As with any account, the PM will need to know your KYC parameters such as net worth, time horizon and risk profile (tolerance and loss capacity) and your investment objectives.

The PM doesn’t invest without restriction, but is bound by the parameters outlined in a jointly developed Investment Policy Statement. Investors may even establish constraints based on such things as personal principles and specify stocks to avoid from industries they feel are socially undesirable. You can instruct your personal PM that you don't want to invest in booze companies, or you don't want to go near junk bonds, or that you want half of your holding always in GIC’s .The investor has more peace of mind knowing that discretionary accounts are subject to greater governance and oversight .

But for some investors, discretionary accounts aren’t suitable. Passive Investment management strategies, which are characterized by low portfolio turnover, are generally more compatible with non-discretionary accounts. The same would be true of a “buy-and-hold” strategy. The fewer the trades, the less client meetings or phone calls necessary to gain authorization to execute transactions. Clients who like to be hands-on with their investments will also be better served by a non-discretionary account.

The qualifications to be a portfolio manager require higher levels of education and experience than other advisors. However, when choosing a portfolio manager, investors should seek even more distinctions, including access to high quality research and freedom from any influence toward proprietary products. The PM should have a clear communications plan and be readily available to answer clients’ questions. Above all, you need to be able to trust your PM and the dealer. You can check registration and disciplinary history at http://www.securities-administrators.ca/nrs/nrsearchprep.aspx

Here's some questions to ask before signing up for a discretionary account:

        ·         What services are provided?
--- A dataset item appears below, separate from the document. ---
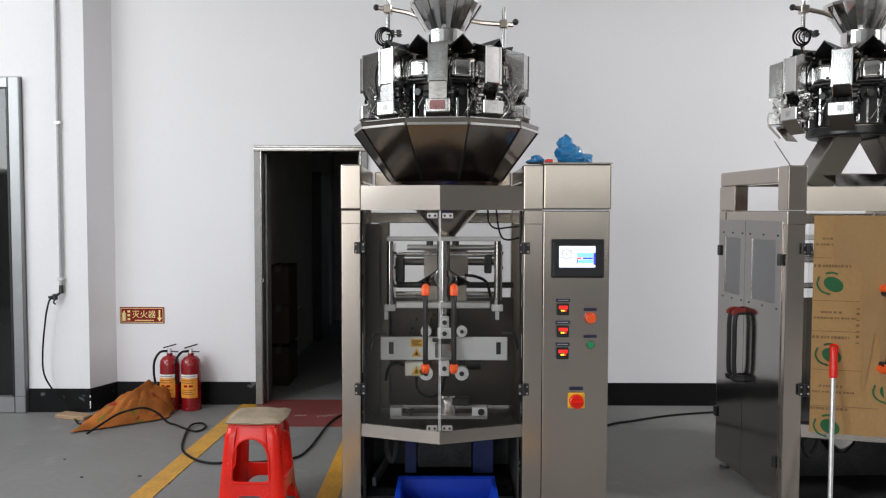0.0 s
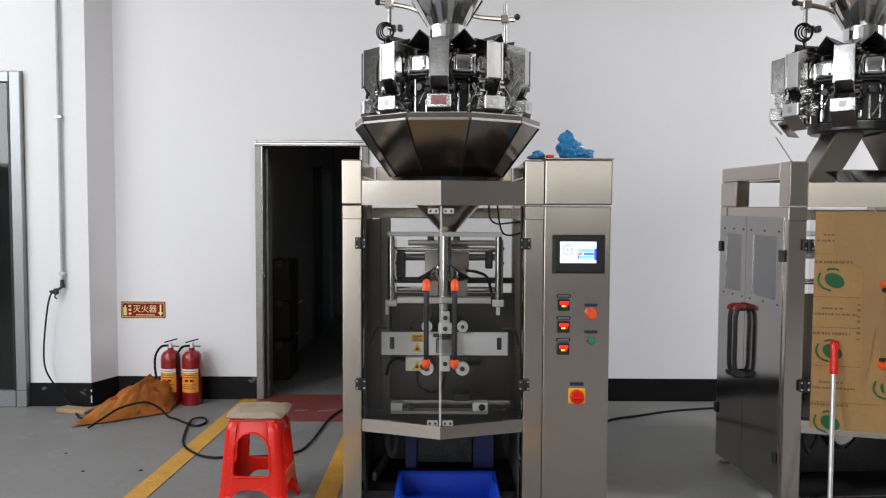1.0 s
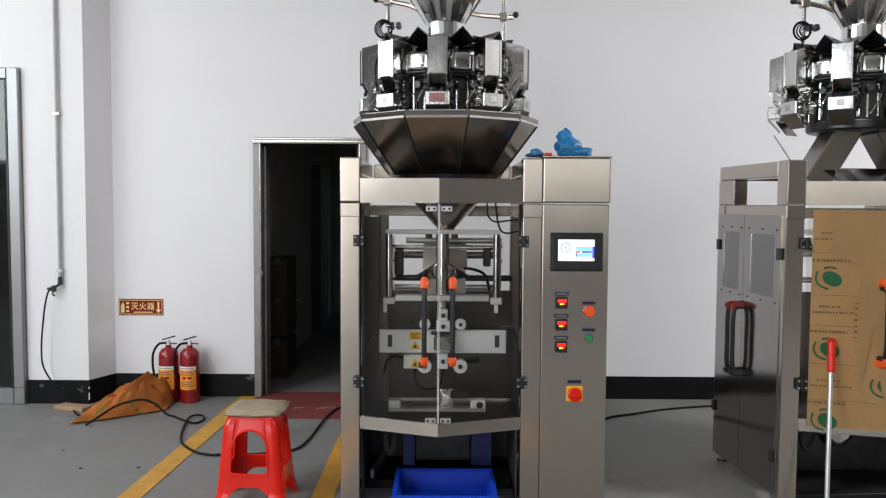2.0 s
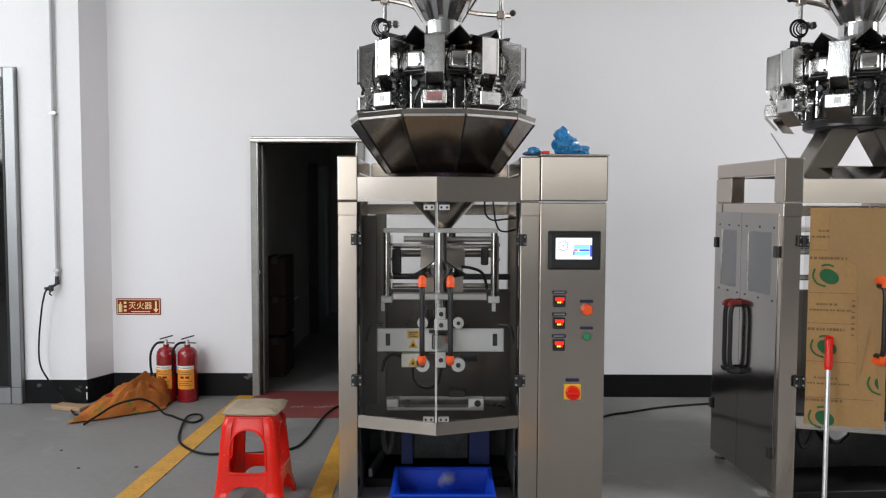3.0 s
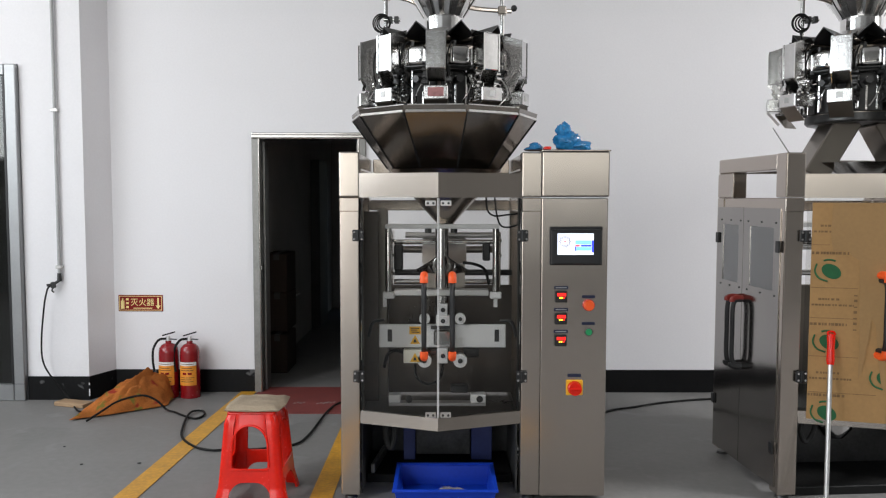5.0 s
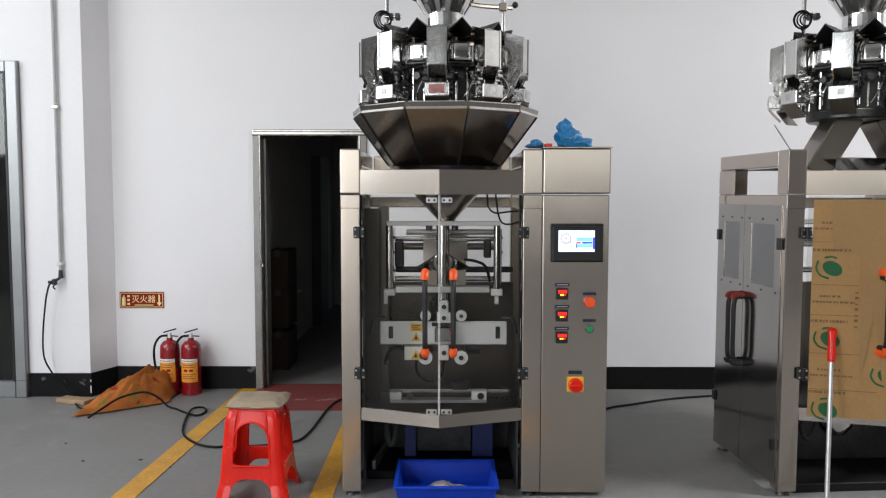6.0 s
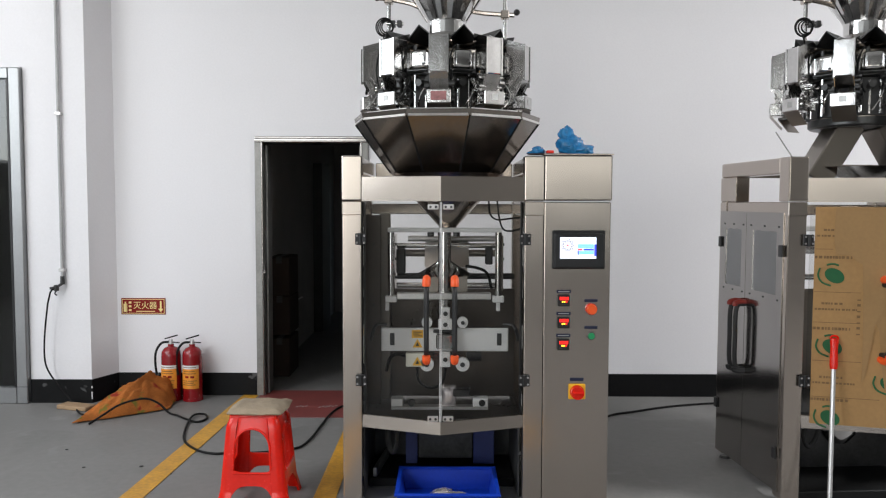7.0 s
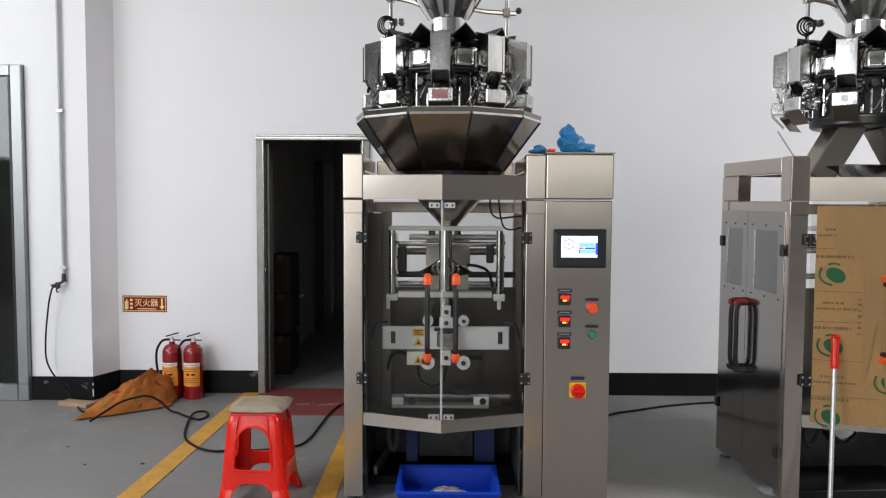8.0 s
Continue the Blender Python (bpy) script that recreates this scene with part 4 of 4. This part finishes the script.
def cables_and_clutter():
    p = thing("conduit", "grey conduit pipe fixed upright on the white pier", "pipe", pose(-2.826, COL_Y, 0))
    part("pipe", rod(B(), (-0.012, -0.022, 0.93), (-0.012, -0.022, 4.55), 0.012, n=14), GREYPIPE, p)
    for z in (1.0, 2.15, 3.4):
        part("clip", box(B(), -0.034, 0.010, -0.037, 0.0, z - 0.012, z + 0.012, 0.003), ALU, p)
    part("end_fitting", rod(B(), (-0.012, -0.024, 0.895), (-0.012, -0.024, 0.955), 0.017, 0.014, 12), CAST, p, "dark conduit end fitting")
    part("bracket", hose(B(), [(-0.006, -0.03, 0.905), (-0.03, -0.045, 0.885), (-0.06, -0.06, 0.872), (-0.085, -0.07, 0.868)], 0.010), CAST, p)
    part("clamp", box(B(), -0.062, -0.032, -0.065, -0.03, 0.845, 0.892, 0.006), CAST, p, "dark cable clamp")
    part("tie_end", hose(B(), [(-0.045, -0.05, 0.85), (-0.055, -0.055, 0.83), (-0.04, -0.055, 0.815)], 0.005), RUBBER, p)
    solid("hanging_cable", hose(B(), [(-2.875, 5.80, 0.868), (-2.895, 5.77, 0.852), (-2.908, 5.76, 0.80), (-2.925, 5.76, 0.713), (-2.948, 5.755, 0.481), (-2.943, 5.755, 0.311), (-2.885, 5.76, 0.19), (-2.81, 5.77, 0.09),
                                      (-2.74, 5.74, 0.015), (-2.66, 5.62, 0.009), (-2.575, 5.50, 0.009), (-2.50, 5.44, 0.02)], 0.0062), RUBBER, "black cable hanging from the conduit to the floor", "cable")
    solid("floor_cable", hose(B(), [(-2.40, 5.24, 0.010), (-2.34, 5.32, 0.05), (-2.27, 5.40, 0.095), (-2.19, 5.45, 0.118), (-2.10, 5.48, 0.125), (-2.02, 5.50, 0.085), (-1.95, 5.50, 0.02), (-1.88, 5.47, 0.009), (-1.80, 5.39, 0.009),
                                    (-1.69, 5.31, 0.009), (-1.655, 5.40, 0.009), (-1.70, 5.50, 0.012), (-1.762, 5.44, 0.016), (-1.725, 5.18, 0.009), (-1.64, 4.89, 0.009), (-1.50, 4.70, 0.009), (-1.38, 4.634, 0.009), (-1.297, 4.645, 0.009),
                                    (-1.10, 4.66, 0.009), (-0.91, 4.742, 0.009), (-0.855, 4.926, 0.009), (-0.833, 5.243, 0.009), (-0.813, 5.497, 0.012), (-0.762, 5.712, 0.012), (-0.65, 5.78, 0.012), (-0.3, 5.72, 0.009)], 0.0075, 8, 8),
          RUBBER, "long black cable looping across the floor", "cable")
    solid("floor_cable", hose(B(), [(0.85, 4.75, 0.009), (0.98, 5.25, 0.009), (1.167, 5.512, 0.009), (1.368, 5.618, 0.009), (1.653, 5.76, 0.009), (2.012, 5.859, 0.009), (2.3, 5.86, 0.009)], 0.0075), RUBBER, "black cable lying on the floor between the machines", "cable")
    solid("wood_block", box(B(), -0.13, 0.13, -0.055, 0.055, 0.0, 0.03, 0.005), WOOD, "short raw wooden batten on the floor", "wood").matrix_basis = pose(-2.69, 5.68, 0, 0, 0, -18)
    for x, y, q in ((-1.73, 4.42, 0.010), (-2.05, 4.40, 0.008), (-1.52, 4.30, 0.006), (-2.3, 4.72, 0.007)):
        solid("floor_crumb", ball(B(), (x, y, q * 0.4), q, 6, (1.3, 1.0, 0.45)), GREYDARK, "small dark crumb of dirt on the floor", "dirt", group="floor crumbs")
    # pole with red grip leaning on the second machine
    b = thing("pole", "steel pole with a red plastic grip leaning on the machine", "pole", pose(1.834, 3.70, 0, -9.4, 4.6, 0))
    part("shaft", rod(B(), (0, 0, 0.0), (0, 0, 0.80), 0.0115, n=14), ALU, b)
    part("grip", lathe(B(), (0, 0, 0), [(0.0, 0.715), (0.016, 0.715), (0.019, 0.735), (0.017, 0.815), (0.020, 0.85), (0.016, 0.865), (0.0, 0.868)], 18), RED, b, "red plastic grip")
    part("hang_loop", hose(B(), [(-0.02, 0, 0.86), (-0.012, 0, 0.875), (0.012, 0, 0.875), (0.02, 0, 0.86)], 0.005), RED, b)
    # fire sign
    s = thing("fire_sign", "dark red fire extinguisher sign with gold print on the wall", "sign", pose(-2.345, WALL_Y, 0.696))
    part("board", box(B(), -0.172, 0.172, -0.006, 0.0, -0.064, 0.064, 0.002), SIGNRED, s)
    fr = B()
    for x0, x1, z0, z1 in ((-0.165, 0.165, 0.052, 0.056), (-0.165, 0.165, -0.056, -0.052), (-0.165, -0.161, -0.052, 0.052), (0.161, 0.165, -0.052, 0.052)):
        box(fr, x0, x1, -0.008, -0.0055, z0, z1)
    part("border", fr, SIGNGOLD, s)
    words("lettering", "\u706d\u706b\u5668", 0.062, SIGNGOLD, s, pose(0.015, -0.0075, 0.004, 90, 0, 0), "gold Chinese characters")
    part("small_print", box(B(), -0.055, 0.09, -0.008, -0.0055, -0.042, -0.036), SIGNGOLD, s)
    ic = B()
    rod(ic, (-0.138, -0.007, -0.042), (-0.138, -0.007, 0.02), 0.014, n=12)
    rod(ic, (-0.138, -0.007, 0.02), (-0.138, -0.007, 0.036), 0.006, n=8)
    part("extinguisher_symbol", ic, SIGNGOLD, s)
    fl = B()
    for z in (-0.03, 0.0, 0.03):
        box(fl, -0.112, -0.092, -0.008, -0.0055, z - 0.008, z + 0.008)
    part("side_print", fl, SIGNGOLD, s)
    ar = B()
    box(ar, 0.130, 0.142, -0.008, -0.0055, -0.02, 0.042)
    plate(ar, [(0.116, -0.008, -0.018), (0.156, -0.008, -0.018), (0.136, -0.008, -0.046)], 0.0015)
    part("arrow", ar, SIGNGOLD, s)
    # crumpled film on the machine top
    for pieces, name in ((((0.62, 4.0, 1.798, 0.062, 0.06, 0.052), (0.67, 4.01, 1.775, 0.068, 0.055, 0.03), (0.603, 3.99, 1.846, 0.036, 0.035, 0.042)), "plastic_bag"),
                         (((0.462, 3.99, 1.766, 0.034, 0.03, 0.022), (0.440, 3.99, 1.757, 0.03, 0.025, 0.012)), "plastic_bag")):
        b = B()
        for cx, cy, cz, rx, ry, rz in pieces:
            r = bmesh.ops.create_icosphere(b, subdivisions=4, radius=1)
            for v in r["verts"]:
                d = 1 + 0.30 * noise.noise(v.co * 1.6 + Vector((cx * 30, 0, cz * 9))) + 0.22 * abs(noise.noise(v.co * 4 + Vector((cx * 9, 1, 0))))
                v.co = Vector((cx + v.co.x * rx * d, cy + v.co.y * ry * d, max(1.7485, cz + v.co.z * rz * d)))
        solid(name, b, BLUEFOIL, "crumpled translucent blue plastic bag on the machine top", "plastic bag", group="blue bags")
    t = B()
    plate(t, [(0.40, 3.93, 1.7485), (0.60, 3.93, 1.7485), (0.59, 4.03, 1.7485), (0.43, 4.03, 1.7485)], 0.004)
    ob = solid("card_scrap", t, CARTON, "flat brown card scrap under the blue bags", "card")
    part("red_print", box(B(), 0.50, 0.535, 3.935, 3.99, 1.7525, 1.768, 0.003), RED, ob, "small red packet")
    # dim things in the back room
    c = thing("cabinet", "dark cabinet standing in the dim back room", "cabinet", pose(-1.62, 9.4, 0))
    part("body", box(B(), -0.18, 0.2, -0.3, 0.3, 0.0, 1.95, 0.01), GREYDARK, c)
    part("door", box(B(), -0.17, 0.19, -0.315, -0.302, 0.05, 1.9, 0.004), GREYDARK, c)
    for z, y in ((0.0, 6.95), (0.36, 6.97), (0.70, 6.96)):
        ct = thing("carton", "brown carton stacked in the dim back room", "box", pose(-1.43, y, z), "stacked cartons")
        part("body", box(B(), -0.09, 0.09, -0.2, 0.2, 0.0, 0.335, 0.006), CARTON, ct)
        part("tape", box(B(), -0.025, 0.025, -0.202, 0.202, 0.28, 0.3365), GREYDARK, ct)
    for k in range(4):
        solid("board", box(B(), -0.012, 0.012, -0.07, 0.07, 0.0, 1.62 - 0.12 * k, 0.003), WOOD if k % 2 else CARTON, "long board leaning in the dim back room", "board", group="leaning boards").matrix_basis = pose(-0.86 + 0.05 * k, 7.1 + 0.08 * k, 0, 0, 4 + 1.5 * k, 0)
    # pale bar drawn in place of a bright slit of light
    solid("metal_strip", rod(B(), (-1.405, 7.2, 0.590), (-1.31, 7.2, 0.640), 0.006), WHITEALU, "thin pale bar standing in for a slit of light in the dim room", "metal strip")


# ---- bags ----


def bag(label="small filled foil bag dropping into the blue crate"):
    b = B()
    bmesh.ops.create_grid(b, x_segments=16, y_segments=20, size=1)
    up = list(b.verts)
    for v in up:
        u, w = v.co.x, v.co.y
        fat = max(0, (1 - u ** 4)) * max(0, 1 - (abs(w) / 0.88) ** 4)
        v.co = Vector((u * 0.036 * (1 - 0.12 * fat), -0.020 * fat - 0.0015 - 0.004 * abs(noise.noise(Vector((u * 3, w * 3, 2)))), w * 0.055))
    ext = bmesh.ops.duplicate(b, geom=b.verts[:] + b.edges[:] + b.faces[:])
    for g in ext["geom"]:
        if isinstance(g, bmesh.types.BMVert):
            g.co.y = -g.co.y
    bmesh.ops.remove_doubles(b, verts=b.verts, dist=0.0005)
    th = thing("snack_bag", label, "bag", group="dropping bags")
    part("pouch", b, BAG, th)
    for s in (-1, 1):
        part("seal", box(B(), -0.036, 0.036, -0.002, 0.002, s * 0.0525 - 0.005, s * 0.0525 + 0.005), POLISH, th, "crimped foil seal")
    return th


setting()
machine_one = packing_machine()
weigher_one, gates_one, weigh_gates_one = weigher("multihead_weigher", "ten-head steel weigher with collecting dish above the machine", pose(0.002, 4.28, 0, 0, 0, -4.8), True)
machine_two = second_machine()
weigher_two, gates_two, weigh_gates_two = weigher("multihead_weigher", "ten-head steel weigher without dish above the papered machine", pose(2.225, 4.28, 0, 0, 0, -2), False)
fire_extinguisher()
stool()
crate()
sack()
cables_and_clutter()
BAGS = [bag() for k in range(5)]


def motions():
    """Bags drop one after another; the hopper flaps swing."""
    for n, (ob, t, made) in enumerate(zip(BAGS, (0.42, 2.90, 4.36, 5.82, 7.33), (0.10, 1.35, 4.05, 5.50, 7.0))):
        end = (0.02 + 0.04 * (n % 3 - 1), 3.86 + 0.03 * (n % 2), 0.034 + 0.006 * n)
        turned = pose(*end, 80, 0, 30 + 20 * n)
        hung = pose(0.02, 4.15, 0.475)
        rows = [(0.0, pose(-0.006, 4.18, 1.06 + 0.06 * (n > 2)))] if n else [(0.0, hung)]
        if n:
            rows += [(made - 0.15, rows[0][1]), (made, hung)]
        rows += [(t - 0.22, hung), (t - 0.10, pose(0.026, 4.11, 0.315, 8, 6, 6)), (t, pose(0.03, 4.07, 0.20, 22, 14, 14)), (t + 0.09, pose(0.03, 4.0, 0.085, 50, 8, 22)),
                 (t + 0.15, turned), (8.0, turned)]
        walk(ob, rows)
    shut, wide = pose(0, -0.457, 2.134), pose(0, -0.457, 2.134, -56)
    half = pose(0, -0.457, 2.134, -28)
    walk(gates_one[0], [(0.0, wide), (0.1, half), (0.2, shut), (6.72, shut), (6.8, wide), (6.92, wide), (7.0, half), (7.08, shut), (8.0, shut)])
    walk(gates_one[9], [(0.0, wide), (0.1, shut), (6.72, shut), (6.8, wide), (6.92, wide), (7.0, shut), (7.5, shut), (7.6, wide), (7.72, wide), (7.8, shut), (8.0, shut)])
    walk(gates_one[1], [(0.0, shut), (0.52, shut), (0.6, half), (0.68, wide), (0.8, wide), (0.9, half), (0.98, shut), (3.72, shut), (3.8, wide), (3.9, wide), (4.0, half), (4.1, shut),
                        (6.72, shut), (6.8, wide), (6.92, wide), (7.0, half), (7.08, shut), (8.0, shut)])
    low, swung = pose(0, -0.466, 1.986), pose(0, -0.466, 1.986, -38)
    walk(weigh_gates_one[9], [(0.0, low), (6.6, low), (6.68, swung), (6.76, swung), (6.86, low), (8.0, low)])


motions()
·         What are all the fees and expenses associated with such an account? Obtain in dollars and percentage terms.

·         Are you a fiduciary? If yes, obtain confirmation in writing, If no, reconsider this type of account. See this sample fiduciary form from the Small Investor Protection Association http://www.sipa.ca/fiduciaryOath.html

·         What are your qualifications and experience?

·         Can I see a sample Investment Policy Statement?

·         How do you manage cash in the account?

·         What is your trading strategy? Expected portfolio turnover?

·         How do you effect tax optimization?

·         Have you ever been sanctioned or disciplined by a regulator?

·         Can you supply references?

·         What information and reports will I receive? On what frequency?

·         Can I access my account online?

·         What is the complaint process in the event of a dispute? Is OBSI available?

If your account is not discretionary and your advisor has been making trades in your account without your permission, contact the Compliance department of your investment firm right away and document your complaint. If you are not satisfied with the response of the Compliance department contact your provincial securities regulator for more information about your options and where to go for help.
Be sure to take the time necessary to review carefully all the information when filling out the applicable account forms. And do not sign them unless you thoroughly understand and agree with the terms and conditions and fees they impose on you.


Information contained herein is obtained from sources believed to be reliable, but the accuracy is not guaranteed. The material does not constitute a recommendation to buy, hold or sell. The purpose of this Document and others in the series is to educate investors by bringing together personal finance information from a variety of sources. It is not intended to provide legal, investment, accounting or tax advice and should not be relied upon in that regard. If legal or investment advice or other professional assistance is needed, the services of a competent professional should be obtained.